How does updating running application binaries during an upgrade work?
I just upgraded my ubuntu lucid to natty , during the upgrade it replaced most of the running applications with a newer version.
How does this work? (Won't the applications crash?) What will happen to the application if a lib file got upgraded and a running application which is looking for a older lib tries to load it?
Solution 1:
Linux (and other UNIXes) draws a distinction between the name of a file (the link), the file itself (often identified with the inode), and open handles to the file. When you go to delete a file, you call the unlink()
call - this erases the link to the file (you could also use rename()

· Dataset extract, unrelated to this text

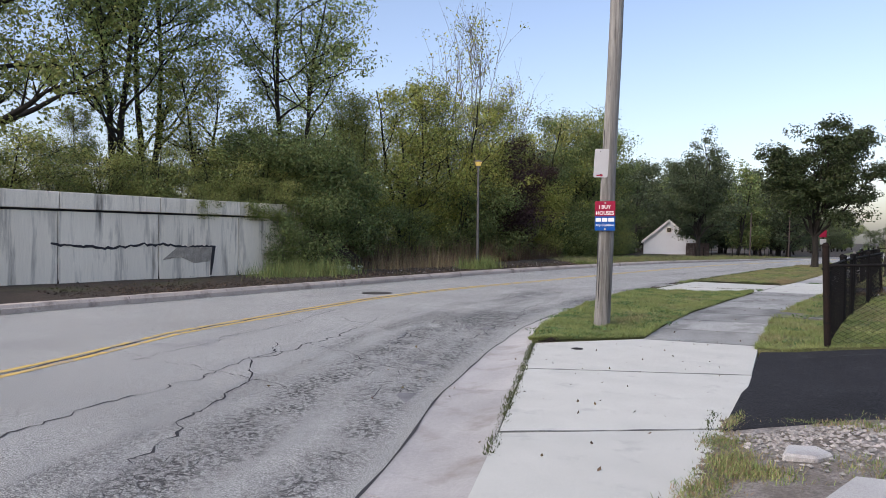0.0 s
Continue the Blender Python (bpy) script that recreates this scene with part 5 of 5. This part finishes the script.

to overwrite it with a different inode). However, if open handles to the file (or other links - files can have multiple hardlinks) remain, the inode remains, and so does the file content, until all links and handles go away.
So running programs using the library or whatever keep a handle to the old version (often implicitly through a memory mapping), so it stays on disk. It just doesn't have a filename anymore, and will be cleaned up when all programs using it shut down (or on the next reboot, during the filesystem check or journal replay).
Further, note that programs expecting the 'old library' will do just fine with newer versions of the library. Linux libraries are assigned a filename ('soname') that reflects the version of the ABI (Application Binary Interface) offered by the library. For example, the C library on my system is libc.so.6
. Any program compiled against an older version of libc, but still a version of libc implementing the version 6 ABI, will work fine with it. Really old programs will look for a libc.so.5
or libc.so.4
or something instead; in this case, you'd need to keep the old version around as well - but since the filename is different, this isn't a problem.
Solution 2:
Unlike Windows, you can delete or replace an open file; to give a simplified explanation, new requests for the files open the new file, existing handles use the file that existed when they were created. In other words, in Linux you can have files/file versions that still exist, although there's no longer a pointer to them in the directory structure; those cease existing there is no pointer to them at all (closed and all).
Usually a running app loads the needed libraries up front, so the problem you describe would only happen in very specific timing situations while the package is being installed: the running apps are still using the old version of the library, newly started apps use the new one.
This is used not only in distro upgrades, but happens on every package upgrade (the dist-upgrade just adds a couple more automagic steps to that process).